(Problem to solve): Repeat exactly, and only, the lines below starting at the line that contains "What Blender Python" and ending at the line that contains "of a camera", inclusive of both.

Records with scene code:
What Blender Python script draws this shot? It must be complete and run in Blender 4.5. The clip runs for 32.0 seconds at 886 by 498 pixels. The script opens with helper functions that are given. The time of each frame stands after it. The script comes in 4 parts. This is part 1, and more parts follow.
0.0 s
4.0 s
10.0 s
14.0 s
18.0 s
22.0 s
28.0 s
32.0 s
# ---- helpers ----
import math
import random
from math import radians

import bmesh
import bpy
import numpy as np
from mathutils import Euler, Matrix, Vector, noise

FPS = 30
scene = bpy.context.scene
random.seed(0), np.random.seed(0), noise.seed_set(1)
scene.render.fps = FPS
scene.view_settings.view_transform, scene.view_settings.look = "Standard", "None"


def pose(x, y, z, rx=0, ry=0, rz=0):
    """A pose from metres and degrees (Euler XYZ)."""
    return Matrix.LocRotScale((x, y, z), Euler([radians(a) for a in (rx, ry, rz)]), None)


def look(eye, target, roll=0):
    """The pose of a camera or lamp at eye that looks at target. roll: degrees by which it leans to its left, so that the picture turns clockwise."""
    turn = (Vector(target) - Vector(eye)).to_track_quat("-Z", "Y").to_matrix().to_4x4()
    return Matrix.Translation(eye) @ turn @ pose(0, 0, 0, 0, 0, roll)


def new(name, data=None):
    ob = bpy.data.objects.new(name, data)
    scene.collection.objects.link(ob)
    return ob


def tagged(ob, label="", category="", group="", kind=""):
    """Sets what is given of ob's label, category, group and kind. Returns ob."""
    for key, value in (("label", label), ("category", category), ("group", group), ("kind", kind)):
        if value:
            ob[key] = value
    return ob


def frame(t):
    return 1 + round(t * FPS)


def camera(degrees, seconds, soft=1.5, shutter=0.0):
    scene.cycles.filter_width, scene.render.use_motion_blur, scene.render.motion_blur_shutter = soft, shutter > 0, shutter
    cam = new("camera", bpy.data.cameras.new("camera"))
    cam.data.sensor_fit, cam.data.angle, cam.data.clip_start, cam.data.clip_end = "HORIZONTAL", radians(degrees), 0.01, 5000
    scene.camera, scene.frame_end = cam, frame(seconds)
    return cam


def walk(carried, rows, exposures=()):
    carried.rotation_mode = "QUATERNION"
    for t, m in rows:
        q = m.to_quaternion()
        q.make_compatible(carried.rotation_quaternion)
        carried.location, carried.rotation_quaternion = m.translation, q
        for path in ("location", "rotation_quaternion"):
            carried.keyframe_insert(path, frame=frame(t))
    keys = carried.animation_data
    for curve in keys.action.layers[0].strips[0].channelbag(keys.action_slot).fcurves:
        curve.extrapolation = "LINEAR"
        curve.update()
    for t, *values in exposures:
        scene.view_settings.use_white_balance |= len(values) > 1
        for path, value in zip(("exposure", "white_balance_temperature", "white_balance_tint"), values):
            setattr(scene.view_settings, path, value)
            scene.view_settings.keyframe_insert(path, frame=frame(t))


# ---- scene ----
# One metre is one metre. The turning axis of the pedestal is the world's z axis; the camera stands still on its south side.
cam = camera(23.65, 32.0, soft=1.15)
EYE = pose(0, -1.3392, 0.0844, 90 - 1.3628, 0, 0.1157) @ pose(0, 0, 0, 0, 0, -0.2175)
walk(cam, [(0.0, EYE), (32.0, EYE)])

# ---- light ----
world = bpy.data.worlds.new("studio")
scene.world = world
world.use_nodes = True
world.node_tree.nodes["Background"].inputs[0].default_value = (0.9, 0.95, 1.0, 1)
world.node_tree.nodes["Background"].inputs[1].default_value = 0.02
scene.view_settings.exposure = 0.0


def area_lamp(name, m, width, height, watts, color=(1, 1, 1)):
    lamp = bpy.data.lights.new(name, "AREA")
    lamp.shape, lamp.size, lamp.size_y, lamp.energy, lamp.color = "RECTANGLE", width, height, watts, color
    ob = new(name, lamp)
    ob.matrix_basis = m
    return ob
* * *
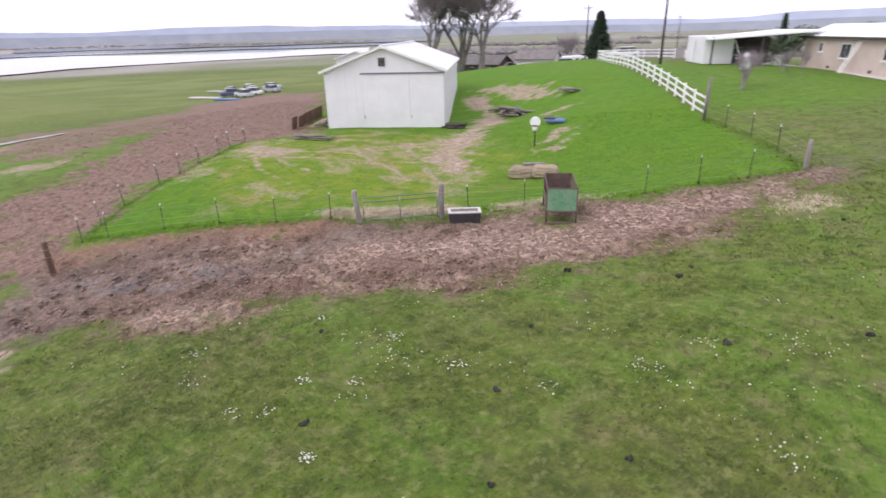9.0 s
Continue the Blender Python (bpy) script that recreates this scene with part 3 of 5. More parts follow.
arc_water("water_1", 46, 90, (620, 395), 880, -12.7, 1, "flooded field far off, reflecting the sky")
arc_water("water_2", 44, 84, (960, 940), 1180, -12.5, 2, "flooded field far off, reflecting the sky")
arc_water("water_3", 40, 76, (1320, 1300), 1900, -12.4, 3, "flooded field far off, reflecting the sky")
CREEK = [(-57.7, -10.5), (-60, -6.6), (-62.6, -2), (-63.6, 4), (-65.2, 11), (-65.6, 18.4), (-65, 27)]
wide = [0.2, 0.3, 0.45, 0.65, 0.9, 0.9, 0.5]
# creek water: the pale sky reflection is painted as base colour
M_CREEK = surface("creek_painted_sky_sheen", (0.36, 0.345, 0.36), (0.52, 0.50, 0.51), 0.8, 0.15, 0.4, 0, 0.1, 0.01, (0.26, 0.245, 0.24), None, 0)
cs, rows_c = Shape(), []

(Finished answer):
What Blender Python script draws this shot? It must be complete and run in Blender 4.5. The clip runs for 32.0 seconds at 886 by 498 pixels. The script opens with helper functions that are given. The time of each frame stands after it. The script comes in 4 parts. This is part 1, and more parts follow.
0.0 s
4.0 s
10.0 s
14.0 s
18.0 s
22.0 s
28.0 s
32.0 s
# ---- helpers ----
import math
import random
from math import radians

import bmesh
import bpy
import numpy as np
from mathutils import Euler, Matrix, Vector, noise

FPS = 30
scene = bpy.context.scene
random.seed(0), np.random.seed(0), noise.seed_set(1)
scene.render.fps = FPS
scene.view_settings.view_transform, scene.view_settings.look = "Standard", "None"


def pose(x, y, z, rx=0, ry=0, rz=0):
    """A pose from metres and degrees (Euler XYZ)."""
    return Matrix.LocRotScale((x, y, z), Euler([radians(a) for a in (rx, ry, rz)]), None)


def look(eye, target, roll=0):
    """The pose of a camera or lamp at eye that looks at target. roll: degrees by which it leans to its left, so that the picture turns clockwise."""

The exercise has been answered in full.